Requirements:
Return each line of the data below exactly, omitting any pictures.
--------
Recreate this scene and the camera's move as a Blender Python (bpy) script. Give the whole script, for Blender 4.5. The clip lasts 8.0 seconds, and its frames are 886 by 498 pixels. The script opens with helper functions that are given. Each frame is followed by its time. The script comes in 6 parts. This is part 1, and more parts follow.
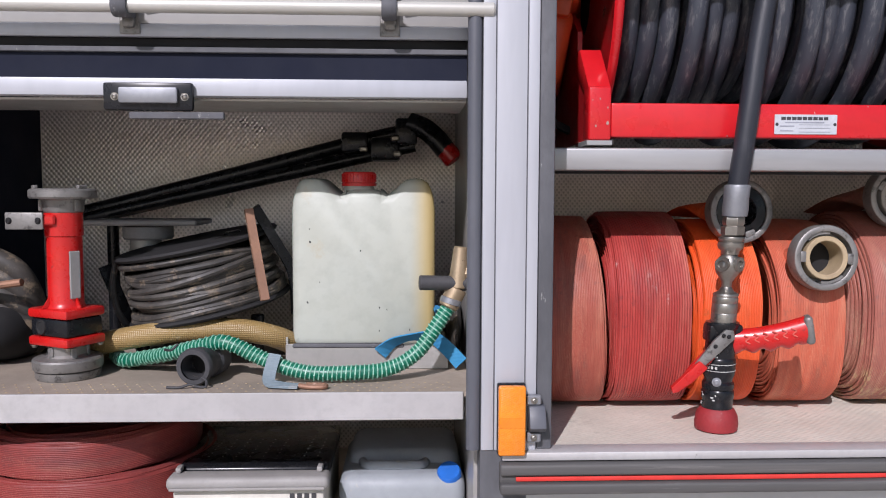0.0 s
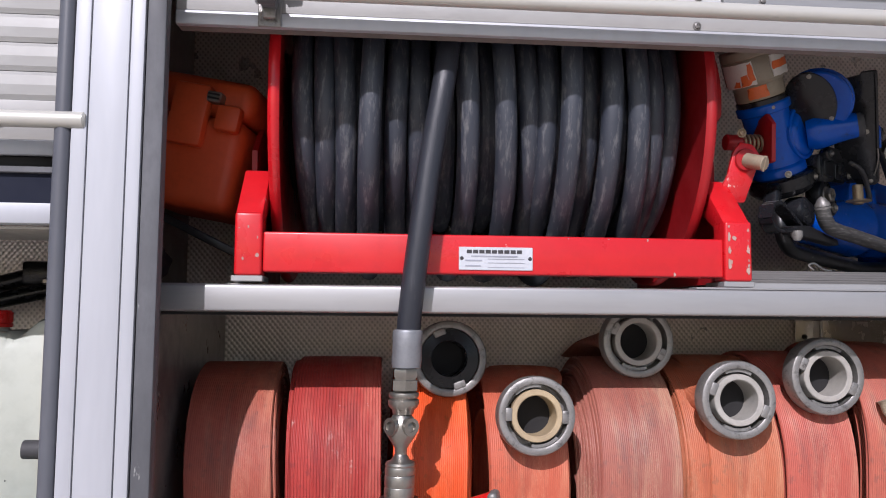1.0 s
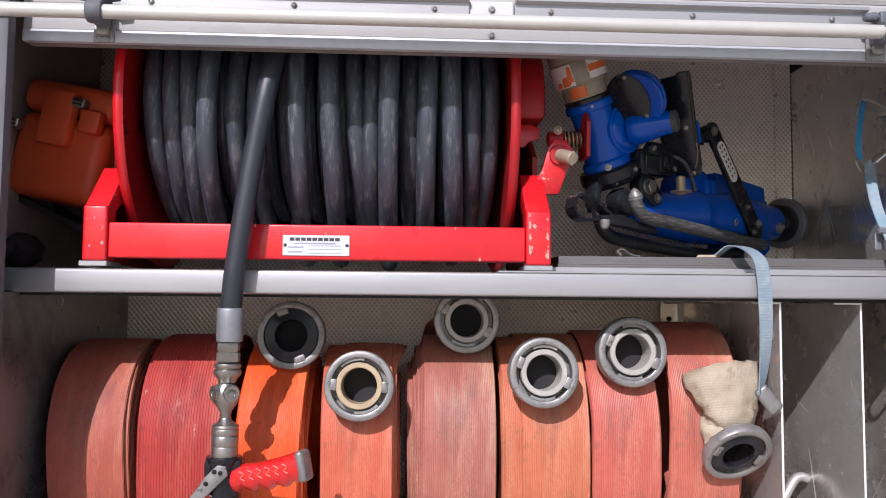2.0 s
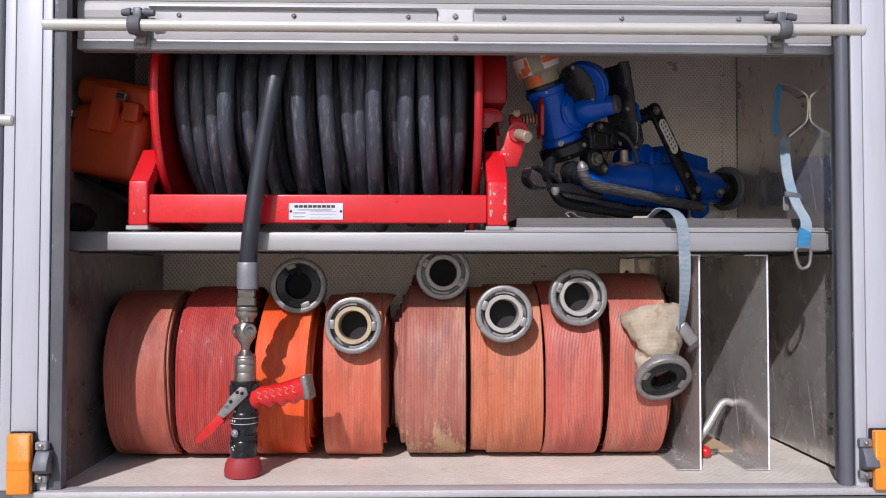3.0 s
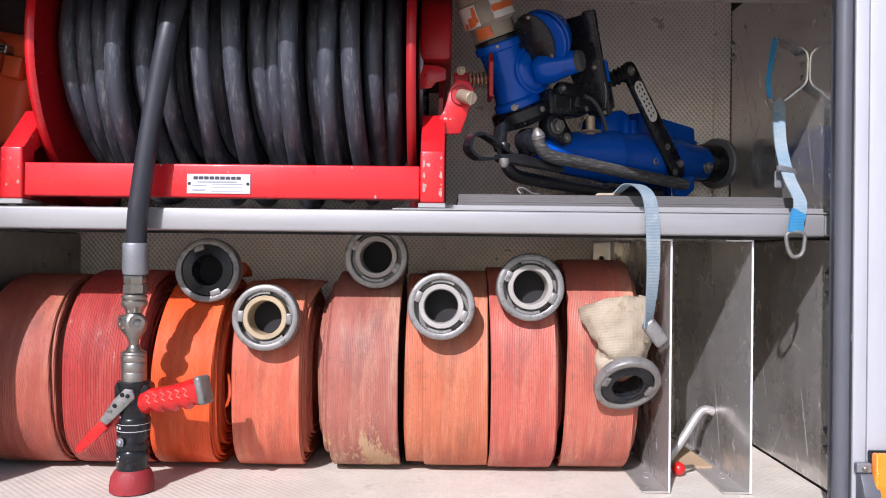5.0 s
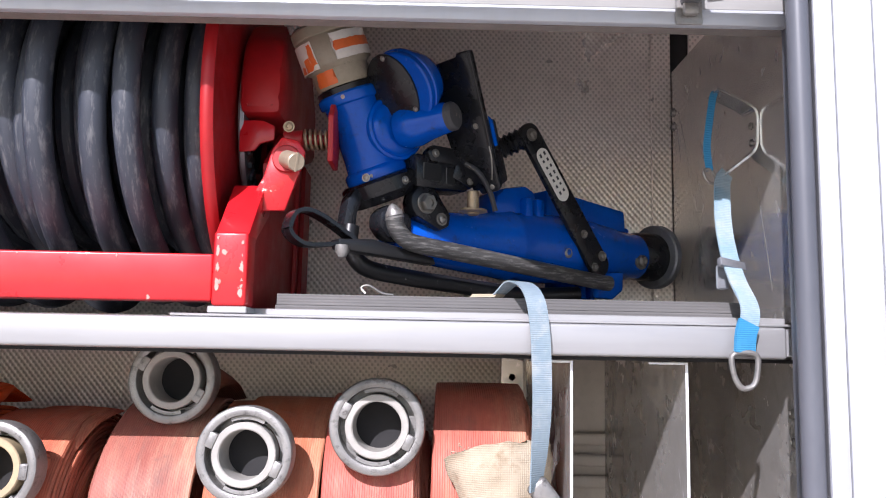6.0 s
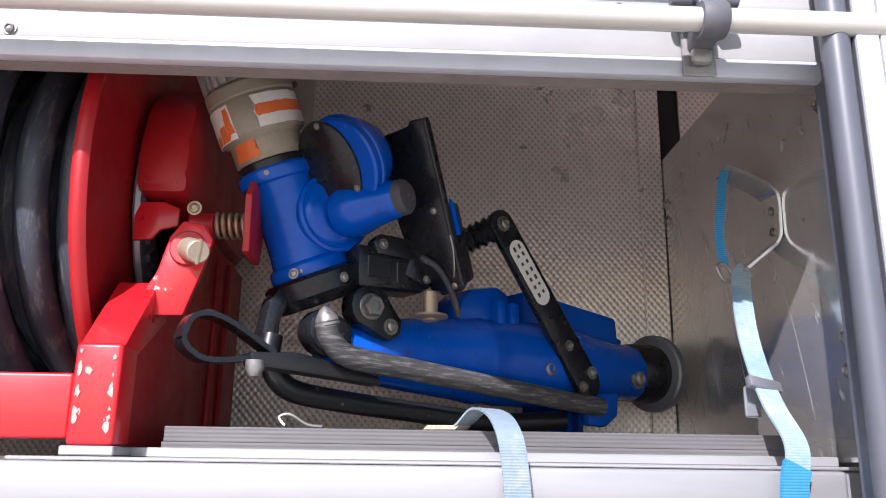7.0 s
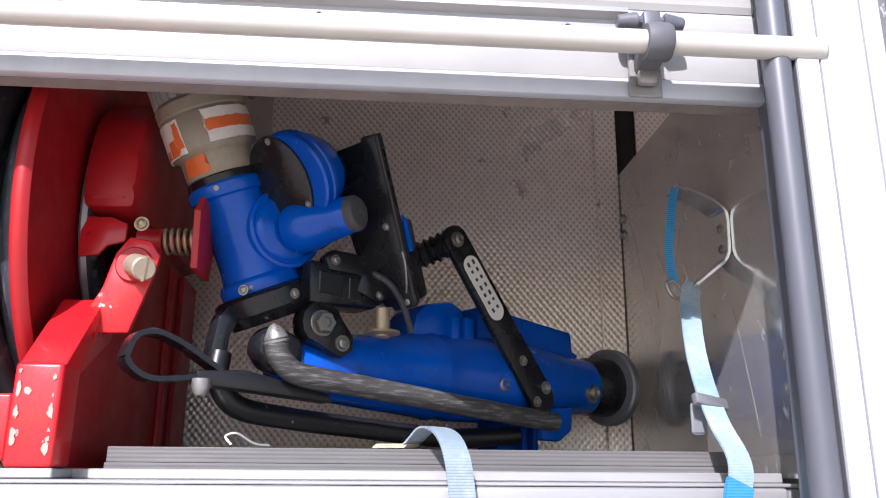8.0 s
--------
Task answer:
Recreate this scene and the camera's move as a Blender Python (bpy) script. Give the whole script, for Blender 4.5. The clip lasts 8.0 seconds, and its frames are 886 by 498 pixels. The script opens with helper functions that are given. Each frame is followed by its time. The script comes in 6 parts. This is part 1, and more parts follow.
0.0 s
1.0 s
2.0 s
3.0 s
5.0 s
6.0 s
7.0 s
8.0 s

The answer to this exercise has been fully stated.